For Aromire, Ewi Mi isn’t just a fashion brand. It’s a cultural space where sustainability, creativity, and Yoruba storytelling meet. The platform blends fashion with art, poetry, and performance using design as a form of advocacy for both the environment and heritage.
ISFFest, launched by Aromire, is a cornerstone of this mission. The festival is a platform that celebrates African fashion, culture, and sustainability all at once. It brings together young designers, artisans, and cultural enthusiasts to showcase creative work that fuses traditional fabrics, like Aṣọ Òkè, with contemporary styles. Beyond fashion shows, the festival hosts workshops, panels, and discussions on heritage, sustainability, and identity.
Reflecting on ISFFest’s purpose, Aromire says: “Young Nigerians aren’t wearing Western clothes because they hate their roots. They’re just cut off from them. ISFFest makes culture cool and profitable again. It connects pride to purpose, creativity to identity.”
At the heart of Aromire’s mission lies Aṣọ Òkè once reserved only for ceremonies and weddings, now reborn as a symbol of daily identity. “People thought Aṣọ Òkè belonged only at ‘Owambe’ events… We had to prove Aṣọ Òkè could be urban, minimal, gender-fluid, even techy. Now, when I see young folks rocking Aṣọ Òkè jackets and caps daily, I know we’re rewriting what identity means.”
That transformation carries a moral message too. Where many youths once hid their heritage, chasing Western validation, Aromire sees them rediscovering dignity and purpose through culture.
“When culture turns to confidence, everything shifts,” he says. For him, sustainability is not just a modern fashion concept, it’s ancient Yoruba wisdom re-emerging. “It’s more than upcycling. Its value, reimagined.
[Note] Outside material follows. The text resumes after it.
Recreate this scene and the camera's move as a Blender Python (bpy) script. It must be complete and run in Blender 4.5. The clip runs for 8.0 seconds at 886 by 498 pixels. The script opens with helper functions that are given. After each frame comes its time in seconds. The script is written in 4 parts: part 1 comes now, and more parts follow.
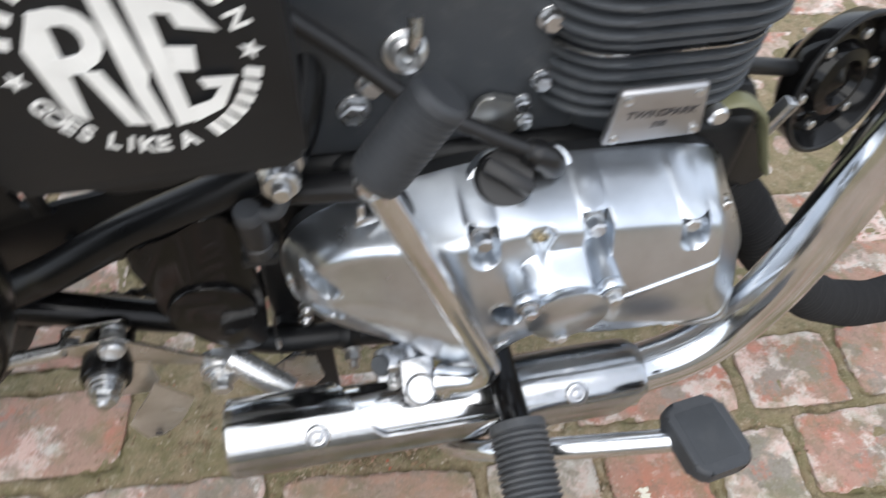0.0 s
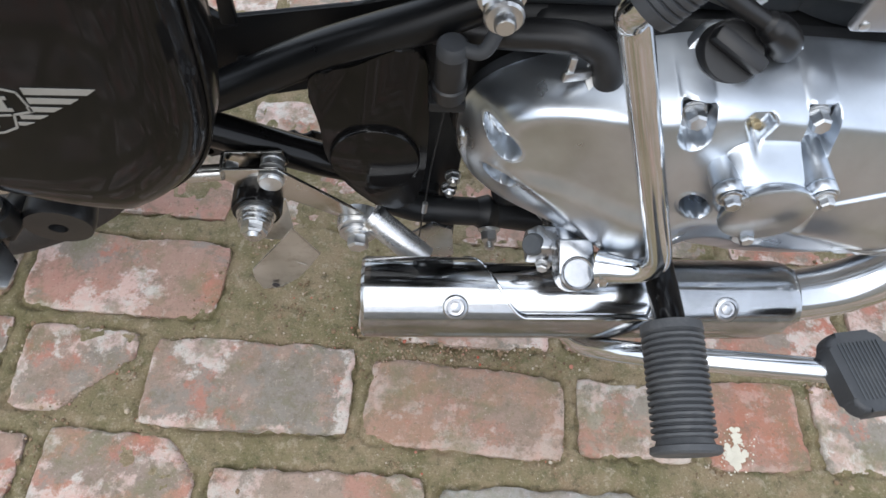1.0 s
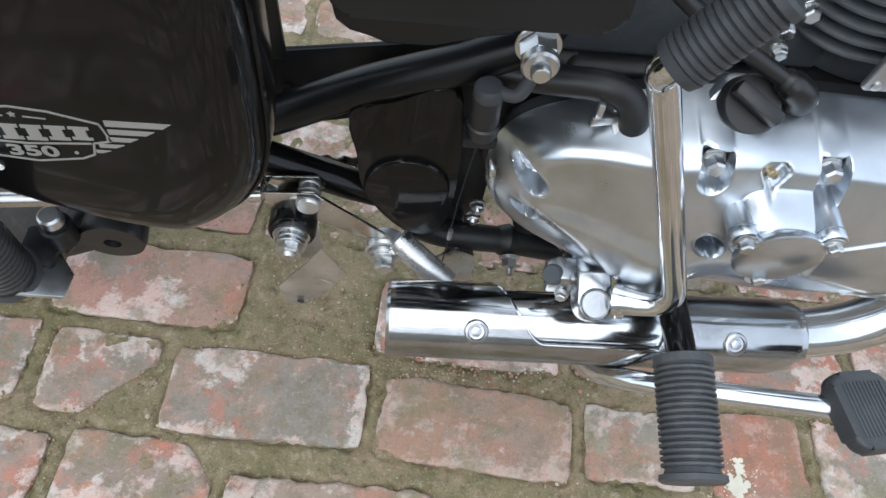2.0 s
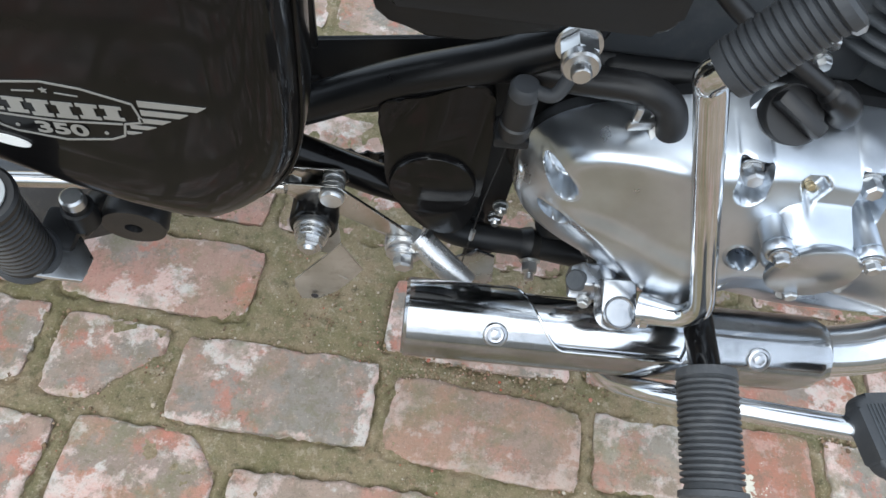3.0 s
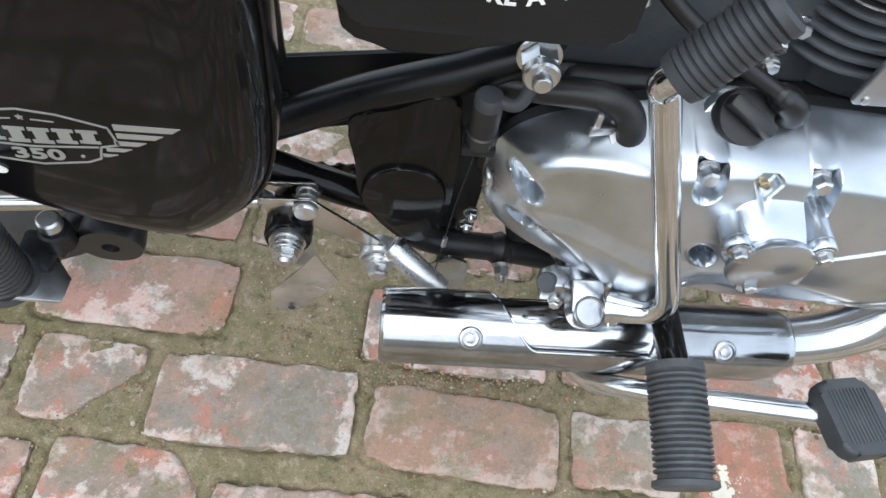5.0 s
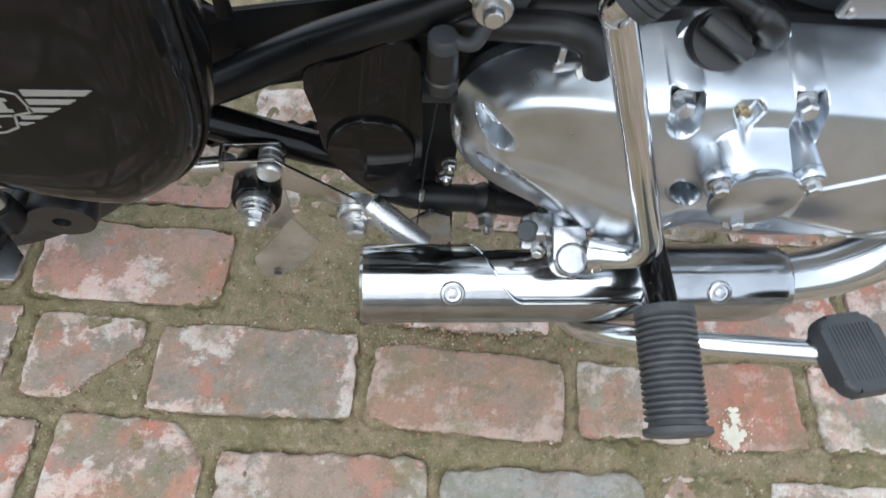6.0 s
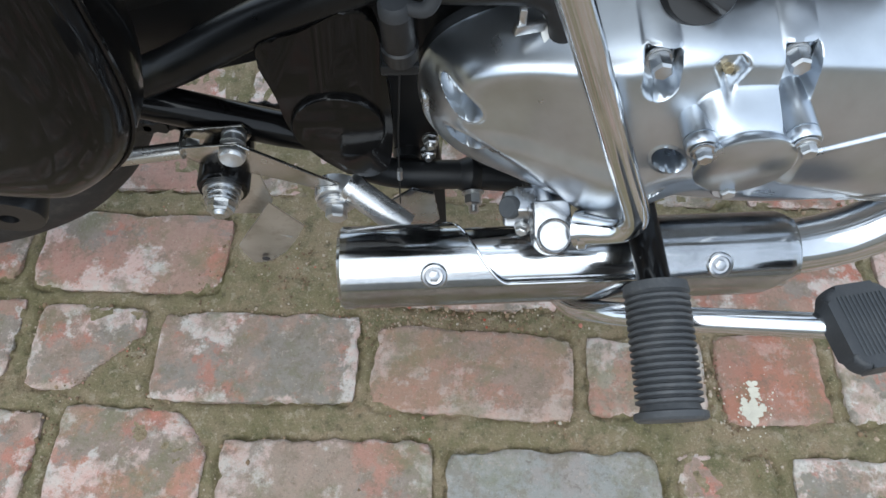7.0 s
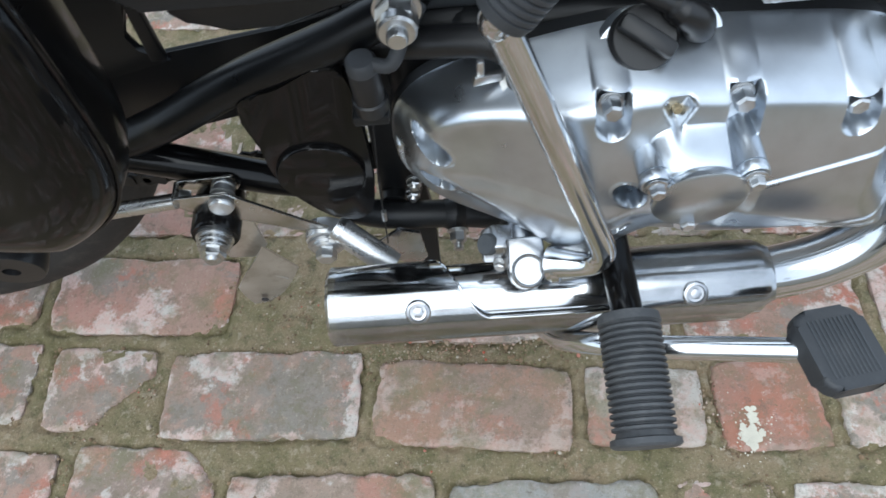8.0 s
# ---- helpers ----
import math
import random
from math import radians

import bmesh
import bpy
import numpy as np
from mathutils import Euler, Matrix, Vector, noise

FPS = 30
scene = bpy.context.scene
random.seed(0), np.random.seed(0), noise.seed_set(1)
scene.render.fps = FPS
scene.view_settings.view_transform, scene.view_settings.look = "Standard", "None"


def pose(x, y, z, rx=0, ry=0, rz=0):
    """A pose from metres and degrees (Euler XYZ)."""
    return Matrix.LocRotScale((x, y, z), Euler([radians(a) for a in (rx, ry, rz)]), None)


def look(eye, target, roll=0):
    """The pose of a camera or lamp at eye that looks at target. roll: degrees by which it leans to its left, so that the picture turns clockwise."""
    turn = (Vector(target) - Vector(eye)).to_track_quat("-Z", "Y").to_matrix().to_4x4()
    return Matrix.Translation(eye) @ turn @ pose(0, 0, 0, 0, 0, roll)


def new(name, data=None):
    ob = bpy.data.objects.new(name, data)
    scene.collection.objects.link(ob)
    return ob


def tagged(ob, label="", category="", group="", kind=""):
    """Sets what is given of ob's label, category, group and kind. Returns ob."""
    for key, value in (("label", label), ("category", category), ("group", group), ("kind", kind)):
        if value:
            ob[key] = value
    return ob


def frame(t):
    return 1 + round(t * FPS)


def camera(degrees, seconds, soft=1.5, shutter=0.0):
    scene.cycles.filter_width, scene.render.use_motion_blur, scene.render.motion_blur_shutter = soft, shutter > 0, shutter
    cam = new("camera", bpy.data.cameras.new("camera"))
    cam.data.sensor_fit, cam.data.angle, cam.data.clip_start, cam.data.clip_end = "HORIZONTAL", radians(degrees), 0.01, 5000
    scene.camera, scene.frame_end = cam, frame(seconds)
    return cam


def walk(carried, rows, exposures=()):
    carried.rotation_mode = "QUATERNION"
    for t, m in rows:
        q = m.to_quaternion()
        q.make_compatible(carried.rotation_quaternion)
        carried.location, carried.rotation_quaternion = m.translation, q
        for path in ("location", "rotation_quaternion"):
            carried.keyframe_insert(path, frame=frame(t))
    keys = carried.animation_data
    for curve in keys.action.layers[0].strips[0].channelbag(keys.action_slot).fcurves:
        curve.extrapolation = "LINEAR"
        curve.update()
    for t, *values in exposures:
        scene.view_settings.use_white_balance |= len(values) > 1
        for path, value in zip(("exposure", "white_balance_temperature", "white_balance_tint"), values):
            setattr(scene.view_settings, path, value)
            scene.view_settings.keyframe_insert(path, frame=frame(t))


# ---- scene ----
cam = camera(62.7, 8.0, shutter=0.4)
PATH = [
    (0, (0.0059, 0.0591, 0.801), (0.2704, 1.2522, -0.783), 2.2),
    (0.5, (-0.0646, 0.0461, 0.773), (0.1204, 1.1482, -0.885), 6.0),
    (1, (-0.0773, 0.0489, 0.752), (0.0624, 1.1037, -0.941), 7.2),
    (1.5, (-0.0896, 0.0485, 0.765), (0.0859, 1.1128, -0.92), 12.3),
    (1.7, (-0.0921, 0.0419, 0.778), (0.0326, 1.1359, -0.893), 8.7),
    (2.8, (-0.0985, 0.0454, 0.766), (0.0178, 1.1289, -0.911), 10.1),
    (3, (-0.1065, 0.0462, 0.766), (0.009, 1.1401, -0.905), 10.9),
    (3.5, (-0.1059, 0.0399, 0.77), (0.0334, 1.1439, -0.892), 11.3),
    (4, (-0.1104, 0.0378, 0.774), (0.0194, 1.1685, -0.87), 11.3),
    (5.3, (-0.1018, 0.04, 0.777), (0.0916, 1.1341, -0.886), 11.6),
    (5.5, (-0.0971, 0.0379, 0.774), (0.086, 1.1179, -0.9), 11.0),
    (6, (-0.0704, 0.0474, 0.762), (0.0497, 1.0604, -0.958), 5.9),
    (6.5, (-0.0418, 0.0564, 0.743), (-0.0125, 0.983, -1.028), -0.7),
    (7, (-0.0301, 0.063, 0.743), (-0.0103, 1.0163, -1.015), -1.1),
    (7.5, (-0.0249, 0.0588, 0.75), (-0.054, 1.0547, -0.984), -3.9),
    (8, (-0.0012, 0.0546, 0.763), (-0.0398, 1.0864, -0.95), -5.8),
]
EXPOSURE = [(0, 1.19, 6800, 9), (0.5, 1.22, 6900, 10), (1, 1.18, 6600, 8.5), (1.5, 1.15, 6450, 6), (3.5, 1.32, 6350, 5), (4, 1.35, 6300, 5), (5.5, 1.37, 6450, 5.5), (6, 1.19, 6450, 5), (6.5, 1.04, 6350, 4.5), (7, 0.98, 6250, 4), (8, 1.06, 6200, 3.5)]
walk(cam, [(t, look(eye, target, roll)) for t, eye, target, roll in PATH], EXPOSURE)

# ---- light: an overcast sky, a broad soft sun high over the yard
world = bpy.data.worlds.new("overcast_sky")
scene.world = world
world.use_nodes = True
wn, wl = world.node_tree.nodes, world.node_tree.links
sky = wn.new("ShaderNodeTexSky")
sky.sky_type, sky.sun_disc = "NISHITA", False
sky.sun_elevation, sky.sun_rotation = radians(42), radians(190)
sky.dust_density, sky.air_density, sky.ozone_density = 1.5, 1.0, 1.0
grey = wn.new("ShaderNodeHueSaturation")
grey.inputs["Saturation"].default_value = 0.7
wl.new(sky.outputs[0], grey.inputs["Color"])
cloud = wn.new("ShaderNodeMix")  # an even layer of cloud over the clear sky
cloud.data_type = "RGBA"
cloud.inputs[0].default_value = 0.75
cloud.inputs[7].default_value = (4.05, 4.45, 5.2, 1)
wl.new(grey.outputs[0], cloud.inputs[6])
wl.new(cloud.outputs[2], wn["Background"].inputs["Color"])
wn["Background"].inputs["Strength"].default_value = 0.15
sun = new("sun", bpy.data.lights.new("sun", "SUN"))
sun.data.energy, sun.data.angle, sun.data.color = 0.8, radians(60), (1.0, 0.99, 0.97)
sun.matrix_world = look((0, 0, 0), (0.25, 0.45, -0.95))


# ---- materials
def material(name, colour=(0.5, 0.5, 0.5), rough=0.5, metal=0.0, coat=0.0):
    m = bpy.data.materials.new(name)
    m.use_nodes = True
    b = m.node_tree.nodes["Principled BSDF"]
    b.inputs["Base Color"].default_value = (*colour, 1)
    b.inputs["Roughness"].default_value = rough
    b.inputs["Metallic"].default_value = metal
    b.inputs["Coat Weight"].default_value = coat
    b.inputs["Coat Roughness"].default_value = 0.06
    if coat:
        b.inputs["Specular IOR Level"].default_value = 0.05
    return m


class Nodes:
    """Short ways to add nodes to one material."""

    def __init__(self, m):
        self.n, self.l = m.node_tree.nodes, m.node_tree.links
        self.b = self.n["Principled BSDF"]
        self.tc = self.n.new("ShaderNodeTexCoord")

    def noise(self, scale, detail=4.0, rough=0.55, vec=None, dist=0.0):
        t = self.n.new("ShaderNodeTexNoise")
        t.inputs["Scale"].default_value, t.inputs["Detail"].default_value = scale, detail
        t.inputs["Roughness"].default_value, t.inputs["Distortion"].default_value = rough, dist
        self.l.new(vec or self.tc.outputs["Object"], t.inputs["Vector"])
        return t.outputs["Fac"]

    def ramp(self, fac, stops):
        r = self.n.new("ShaderNodeValToRGB")
        e = r.color_ramp.elements
        while len(e) < len(stops):
            e.new(0.5)
        for k, (p, c) in zip(e, stops):
            k.position = p
            k.color = (*c, 1) if len(c) == 3 else c
        self.l.new(fac, r.inputs["Fac"])
        return r.outputs["Color"]

    def mix(self, fac, a, b, how="MIX"):
        x = self.n.new("ShaderNodeMix")
        x.data_type, x.blend_type = "RGBA", how
        for value, sock in ((fac, x.inputs[0]), (a, x.inputs[6]), (b, x.inputs[7])):
            if isinstance(value, (int, float)):
                sock.default_value = value
            elif isinstance(value, tuple):
                sock.default_value = (*value, 1)
            else:
                self.l.new(value, sock)
        return x.outputs[2]

    def bump(self, height, strength=0.3, distance=0.001, normal=None):
        k = self.n.new("ShaderNodeBump")
        k.inputs["Strength"].default_value, k.inputs["Distance"].default_value = strength, distance
        self.l.new(height, k.inputs["Height"])
        if normal is not None:
            self.l.new(normal, k.inputs["Normal"])
        self.l.new(k.outputs[0], self.b.inputs["Normal"])
        return k.outputs[0]

    def put(self, socket, value):
        self.l.new(value, self.b.inputs[socket])

    def stretch(self, x, y, z):
        m = self.n.new("ShaderNodeMapping")
        m.inputs["Scale"].default_value = (x, y, z)
        self.l.new(self.tc.outputs["Object"], m.inputs["Vector"])
        return m.outputs[0]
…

In Yoruba culture, sustainability means don’t trash the world you’ll leave behind.”
Technology, in his view, isn’t the enemy of culture but the new talking drum, a tool to echo ancestral values across borders if used with intention.
Aromire isn’t alone. Across Africa, creative minds like Lisa Folawiyo, Rich Mnisi, and Loza Maléombho are re-stitching history into modern design, showing that heritage can walk the runway without losing its soul. Together, they represent a quiet resistance, one that says culture is not a relic but a revolution.
Ask Aromire to sum up Yoruba culture in three words, and he doesn’t hesitate: “Ìmò (Wisdom), Ìtàn (Story), and Ìbáṣepọ̀ (Collaboration).”
And for the young generation worried that embracing culture makes them look old-fashioned, he has a warning: “Culture won’t make you look outdated. Ignorance will. Don’t run from your roots, polish them.”
In a nation racing toward the future, Aromire’s work stands as proof that heritage is not a relic to be shelved. It is alive, evolving, and transformative. Through ISFFest, Ewi Mi, and storytelling, he is showing Nigeria and Africa that remembering who we are is not only brave, it is modern, empowering, and necessary.